Despite decades of evidence, this insight struggles to make its way into how marketing is actually designed.
Emotion is recognised in theory, in brand workshops and brainstorming sessions. However, it is deprioritised in practice. It is replaced by rational and mechanical approaches, with functional messages that can be justified internally. Without a full understanding of the customer, it becomes difficult to justify why specific emotional strategies should be adopted. Once other pressures come into play, marketing strategies are, and will continue to be, based on logic. We know emotion matters, but it rarely features prominently in important decision-making discussions.
What Actually Changes Someone’s Mind
People do not make decisions purely on rational grounds. They justify decisions rationally, but they make them emotionally. This is as true in B2B as it is in B2C, even if we are more comfortable pretending otherwise.
B2C has embraced this angle, although whether it is executed well depends on many factors.
Choice is often made based on what feels right. We trust what feels familiar. We buy from those who make us feel confident, understood, and safe.
Emotion is not a “nice to have” layer in marketing. It is the mechanism that makes everything else work.
If logic alone were enough, marketing would be simple. Features would be listed, value would be explained, prices would be shown, and people would act.
The reality is worlds apart.
That is not how real decisions are made.
When customers feel seen, understood, or reassured.
This is why peer recommendations, stories, and lived experiences have become so influential. They do more than provide information.
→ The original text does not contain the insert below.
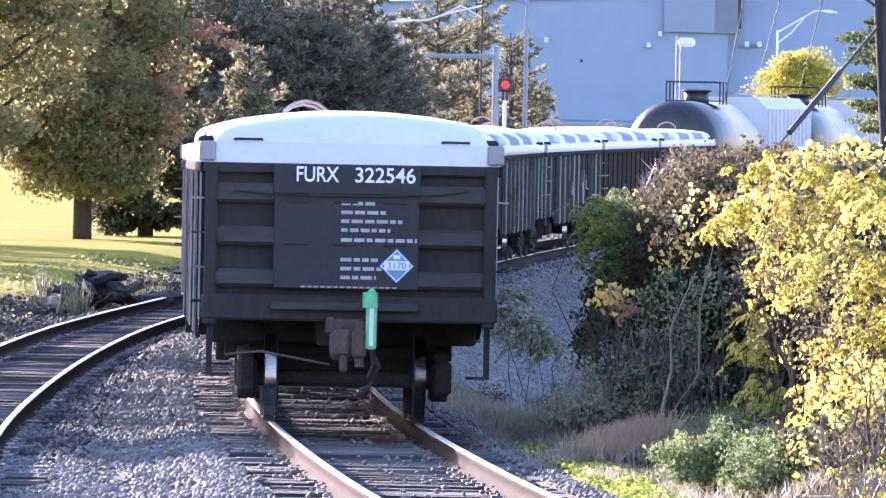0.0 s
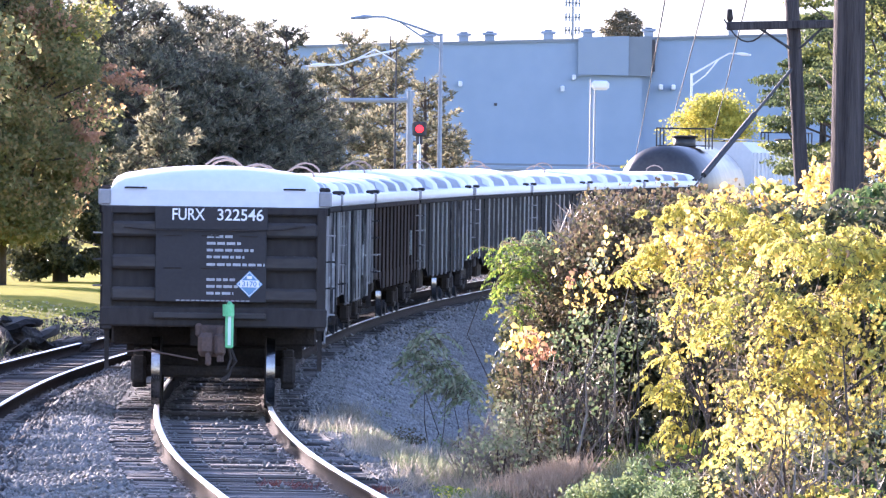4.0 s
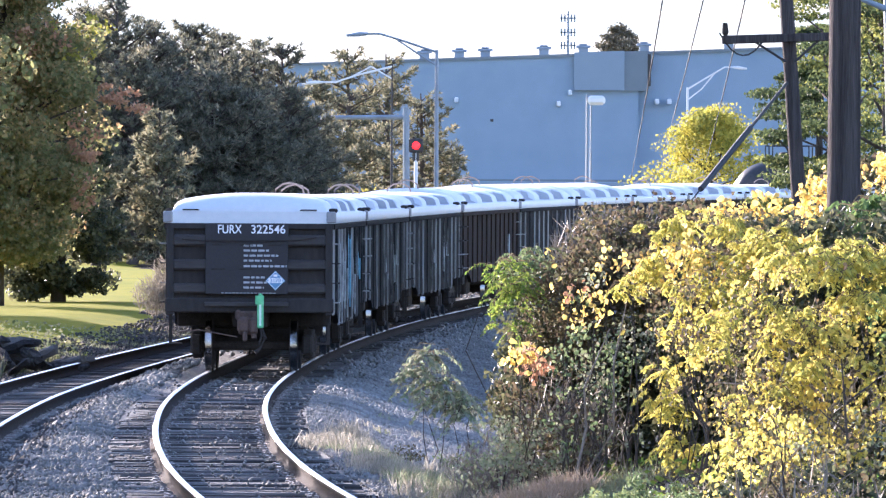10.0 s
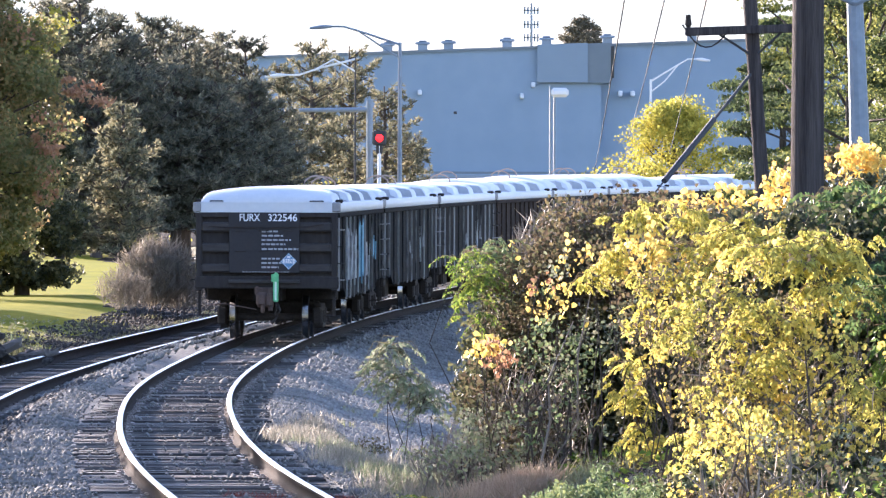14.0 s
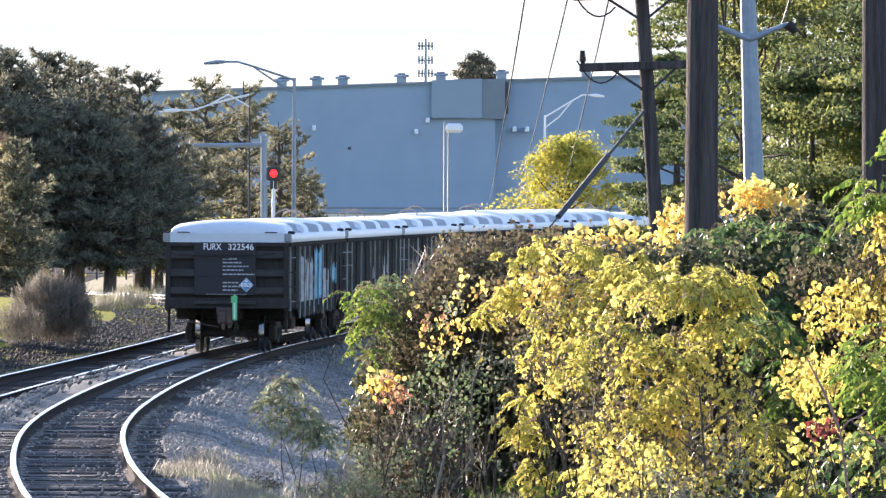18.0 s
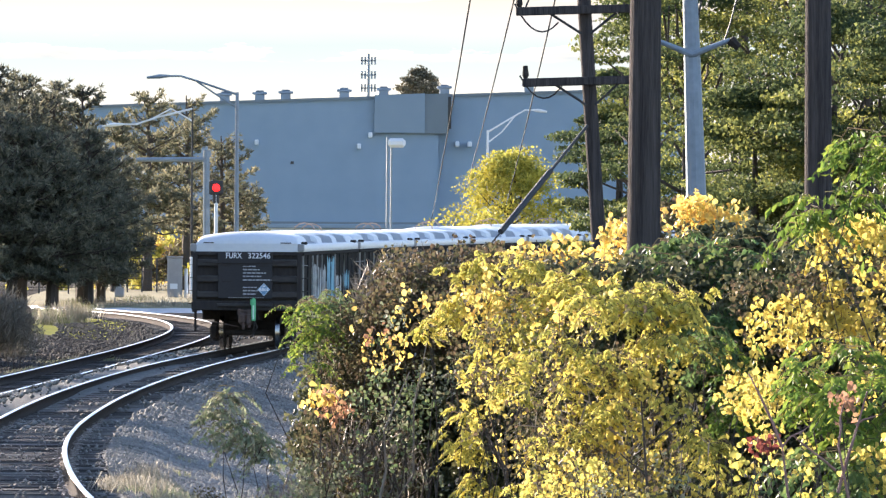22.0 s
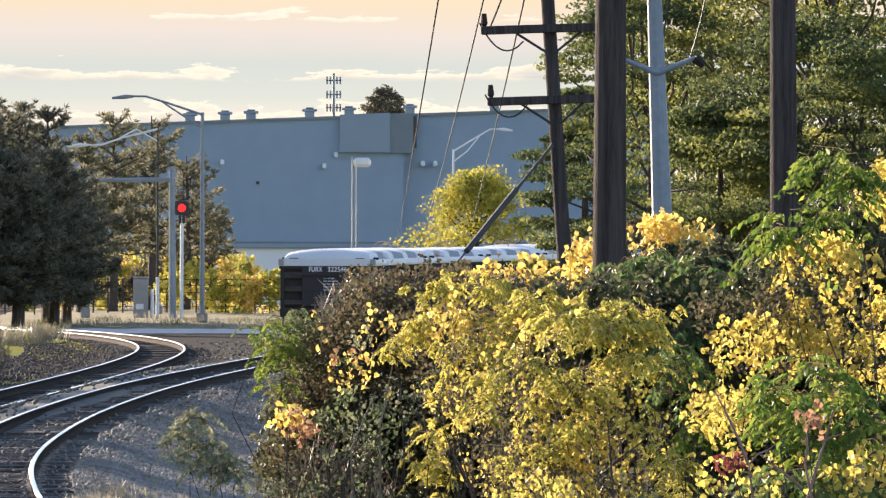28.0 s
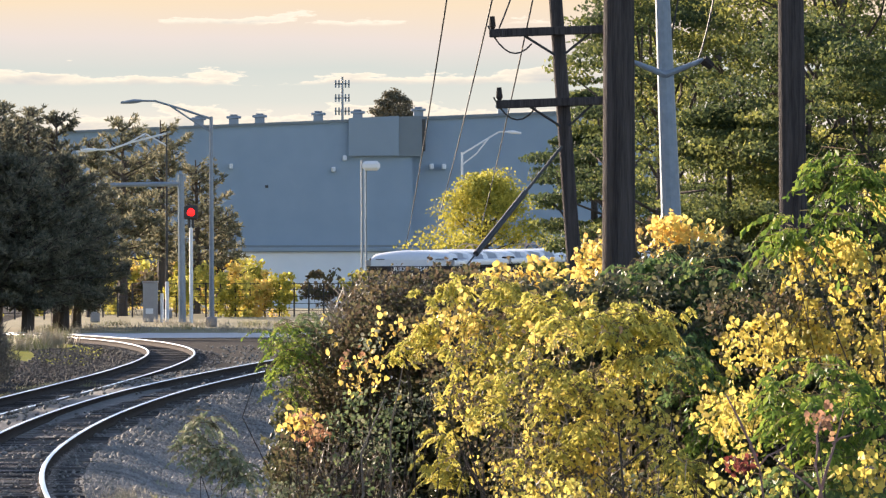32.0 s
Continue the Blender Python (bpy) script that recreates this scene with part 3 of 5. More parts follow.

They change emotional context.
They answer unspoken questions:
“Will this work for someone like me?” “Am I making a mistake?” “Can I trust this decision?” “What happens if this goes wrong?”
These are questions often ignored by brand marketing efforts, which leave people intellectually informed but emotionally unconvinced.
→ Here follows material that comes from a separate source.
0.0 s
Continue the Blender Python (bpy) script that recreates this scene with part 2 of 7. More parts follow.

And emotionally unconvinced people rarely act.
Think of a time when that has been a personal experience for you.
The Emotional Bridge From Customers to Advocates
Advocacy does not come from satisfaction alone.
People do not advocate for brands simply because a product worked.
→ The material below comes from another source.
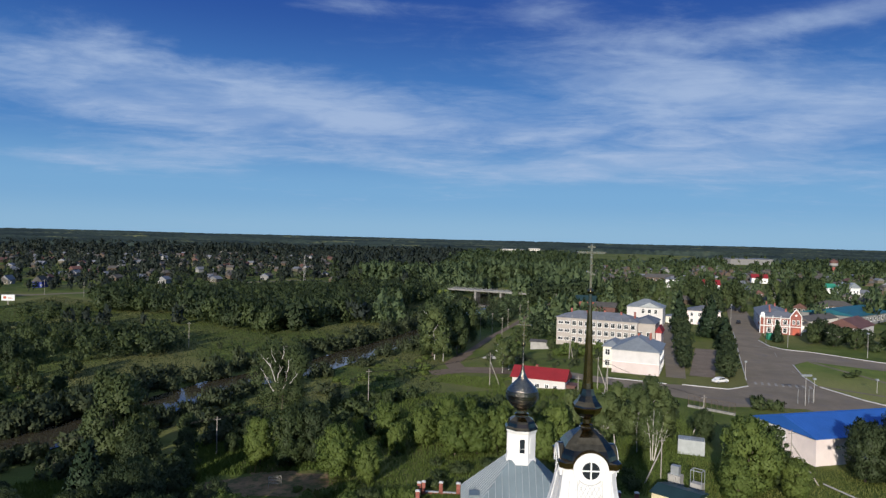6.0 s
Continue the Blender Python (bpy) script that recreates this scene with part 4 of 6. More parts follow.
def house(name, label, at, turn, w, d, h, roof, rh, wall, tin, windows=(), category="house", group="", plinth=None, base=None, chimneys=(), over=0.4, gable_wall=True, bars=True):
    """A house from its front left corner: walls, roof, windows (side, count, sill, width, height, from, to), chimneys."""
    z = gz(*at) if base is None else base
    hs = thing(name, label, category, (*at, z), turn, group)
    part("wall", boxes((0, w, 0, d, -1.2, h)), wall, hs)
    if plinth:
        part("plinth", boxes((-0.06, w + 0.06, -0.06, d + 0.06, -1.2, 0.6)), plinth, hs)
    if roof == "gable_y" and gable_wall:
        part("gable", upright(bmesh.new(), [(0, h), (w, h), (w / 2, h + rh * w / (w + 2 * over))], -0.02, 0.25), wall, hs)
    if roof == "gable_x" and gable_wall:
        for s in ("left", "right"):
            part("gable", upright(bmesh.new(), [(0, h), (d, h), (d / 2, h + rh * d / (d + 2 * over))], -0.02, 0.25, side_frame(s, w, d)), wall, hs)
    rf = part("roof", roof_mesh(roof, w, d, h, rh, over), tin, hs)
    for side, n, sill, ww, wh, a, b in windows:
        m = side_frame(side, w, d)
        for i in range(n):
            window_at(hs, m, a + (b - a) * (i + 0.5) / n, sill, ww, wh, bars=bars)
    for cx, cy, ch in chimneys:
        part("chimney", boxes((cx - 0.3, cx + 0.3, cy - 0.3, cy + 0.3, h, h + ch), (cx - 0.36, cx + 0.36, cy - 0.36, cy + 0.36, h + ch - 0.1, h + ch)), M_BRICK, rf)
    return hs


TURN = -22.0
# three-storey school, its end in shade
school = house("school", "three-storey pale brick school with grey sheet roof", (33.2, 239.6), TURN - 1.5, 28.4, 12.5, 9.3, "hip", 2.2, M_CREAM, M_TINGREY,
               [("front", 10, s, 1.3, 1.5, 5.3, 28.0) for s in (0.9, 3.8, 6.7)] + [("front", 2, s, 1.7, 0.9, 0.4, 5.0) for s in (1.2, 4.1, 7.0)] + [("left", 3, s, 1.3, 1.5, 1, 11) for s in (0.9, 3.8, 6.7)],
               "school", base=-1.0, chimneys=[(4, 6.2, 2.9), (10, 5.2, 2.6), (16, 6.4, 2.8), (22, 5.2, 2.7), (26.5, 6.3, 2.9)])
for x in (5.0, 14.6, 27.9):
    part("drainpipe", boxes((x, x + 0.15, -0.15, 0, 0, 9.2)), M_TINLIT, school)
for i in range(9):
    part("roof_hatch", boxes((2.6 + 2.9 * i - 0.25, 2.6 + 2.9 * i + 0.25, 0.6, 1.3, 9.4, 10.0)), M_TINGREY, school)
house("school_wing", "drab brick wing beside the school", (58.7, 230.6), TURN, 7.0, 16.0, 8.6, "hip", 1.8, M_CREAM, M_TINGREY, [("front", 2, 4.0, 1.3, 1.5, 0.5, 6.5)], "school", base=-0.6)
house("stair_block", "red painted stair block beside the school", (65.8, 229.0), TURN, 1.8, 9.0, 5.4, "hip", 2.2, M_HOUSEPINK, M_REDTIN, [], "school", base=-0.4)
# two-storey white house with a set-back side wing
annex = house("white_house", "two-storey house with white upper and pink lower walls", (40.4, 183.0), TURN + 1, 12.4, 18.0, 6.4, "hip", 3.0, M_HOUSEWHITE, M_TINPALE,
              [("left", 1, 3.7, 1.2, 1.6, 14.5, 17.5), ("left", 1, 0.7, 1.2, 1.6, 14.5, 17.5), ("right", 6, 3.7, 1.1, 1.6, 1, 17), ("right", 6, 0.7, 1.1, 1.6, 1, 17)], chimneys=[(6, 10, 3.6), (9, 12, 3.6)])
part("lower_wall", boxes((-0.03, 12.43, -0.03, 18.03, -0.3, 3.0)), M_HOUSEPINK, annex)
part("string_course", boxes((-0.12, 12.52, -0.12, 18.12, 3.0, 3.18)), M_WHITE, annex)
house("side_wing", "weathered side wing of the white house", (39.3, 189.6), TURN + 1, 4.4, 11.0, 6.2, "hip", 1.5, M_PLASTER, M_TINPALE, [("front", 1, 3.8, 1.2, 1.5, 0.2, 2.4), ("front", 1, 0.8, 1.2, 1.5, 0.2, 2.4)])
white = house("white_house", "tall white house with grey-blue hipped roof and attic windows", (71.4, 291.5), TURN, 15.0, 13.0, 8.0, "hip", 3.2, M_HOUSEWHITE, M_TINPALE,
              [("front", 3, 5.4, 1.2, 1.7, 5.5, 13.5), ("front", 3, 1.6, 1.2, 1.7, 5.5, 13.5), ("left", 3, 5.4, 1.2, 1.7, 2, 11)])
part("front_gable", upright(bmesh.new(), [(5.2, 8.1), (13.8, 8.1), (9.5, 10.2)], -0.35, 4.5), M_TINPALE, white)
house("store", "long low cream store with pale sheet roof", (58.5, 309.0), TURN, 14.0, 8.0, 3.4, "gable_x", 0.8, M_PLASTER, M_TINGREY, [("front", 4, 1.0, 1.2, 1.1, 0.5, 13.5)], "shed")
house("store", "white open store with flat pale roof", (91.0, 300.0), TURN, 9.0, 8.0, 3.0, "hip", 0.8, M_PLASTER, M_TINGREY, [("front", 2, 0.2, 2.2, 2.2, 0.5, 8.5)], "shed")
house("pink_house", "two-storey pink house with shallow grey roof", (99.5, 297.5), TURN, 14.0, 12.0, 6.2, "hip", 2.0, M_PINK, M_TINGREY, [("front", 4, 3.7, 1.0, 1.5, 0.5, 13.5), ("front", 4, 0.9, 1.0, 1.5, 0.5, 13.5), ("left", 3, 3.7, 1.0, 1.5, 1, 11)])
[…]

They advocate because a brand made them feel something:
Understood. Supported. Empowered. Part of something. Proud of their choice.
Advocacy is an emotional behaviour.
This is why referral programmes, testimonials, and reviews are only as powerful as the experience behind them. Advocacy is difficult to design through incentives alone. It is earned by creating experiences people want to talk about.
People remember how you made them feel. That determines whether they become quiet users or vocal advocates.
Why This Matters Commercially
Emotion is often dismissed as intangible or “too fluffy.”
But its commercial impact is not.
Brands that create emotional connections feel more human. They retain customers for longer. They generate more advocacy. They reduce emotional friction. They waste less marketing spend.
This is why trust, reputation, and community compound in value over time. They are economic assets.
Final Remarks
Marketing shapes perception. Importantly, it also shapes emotion.
Emotion drives trust. Trust drives customer choice. And choice drives results.
We like to think we are rational decision-makers. But emotion plays a central role in how decisions are made.
We remember how brands made us feel long after we forget what they said.
Until emotion is treated as a design variable, marketing will continue to optimise activity without reliably producing action, loyalty, or advocacy.
Emotion is not a creative layer. It is the foundation of trust.
Until marketing starts designing for that reality, it will continue to struggle to turn attention into belief.